9.3 Parameter tuning of sound source separation

Problem

How should I adjust its parameters when sound source separation is suboptimal?

Solution

This section describes the settings for GHDSS , the primary module for sound source separation.

Since GHDSS separates using information on spatial transfer functions measured beforehand or calculated from microphone positions, its settings must be in accordance with those of the transfer functions concerned. Concretely, they correspond to the following set values.

In GHDSS , the coefficient SS_SCAL, corresponding to the curvature (gradient at the origin) of a sigmoidal function, determines the performance. Increasing this curvature brings it closer to the linear constraint, whereas decreasing this curvature increases its non-linearity. Since too low a setting would result in a dull adaptation, its value should depend on the target environment.

You can specify the initial separation matrix by setting INITW_FILENAME. An appropriate initial separation matrix reduces the convergence time for the separation. If you do not specify a file name, the initial matrix is constructed by the transfer function file and the localization result from LocalizeMUSIC .
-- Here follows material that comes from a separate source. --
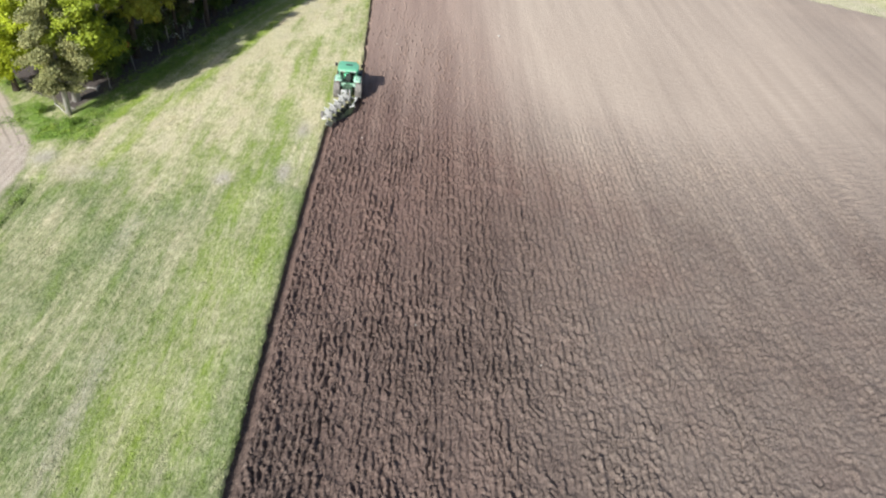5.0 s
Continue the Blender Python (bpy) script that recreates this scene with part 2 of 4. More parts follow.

There are two types of step sizes, SS_METHOD for cost error, and LC_METHOD for linear constraints. The performance of both is improved by setting them to ADAPTIVE , unless the environment has been highly optimized. If you set SS_METHOD = LC_METHOD = 0 and input an initial separation matrix by INITW_FILENAME, separation may be realized by fixed beamformer. The details of each parameter are shown below

1. FIX
If SS_METHOD is set at FIX, SS_MYU will appear in the property window. You can input a value, e.g., 0.001, in SS_MYU. A larger value reduces convergence time, while decreasing stability and accuracy. In contrast, a smaller value improves convergence stability and accuracy, while decreasing convergence time.

2. ADAPTIVE
If SS_METHOD is set as ADAPTIVE, the step size will be automatically optimized, improving the stability and accuracy of convergence.

3. LC_FIX
In this case, step size is defined by the LC_METHOD.

1. FIX
If you set LC_METHOD as FIX, you can see LC_MYU. The description is the same as that for SS_METHOD.

2. ADAPTIVE
If LC_METHOD is set to ADAPTIVE, the step size will be automatically optimized.

Discussion

See above description of solution

See Also

For details of the algorithms for sound source separation, see “Technical description of HARK (sound source separation)” in the HARK training session material.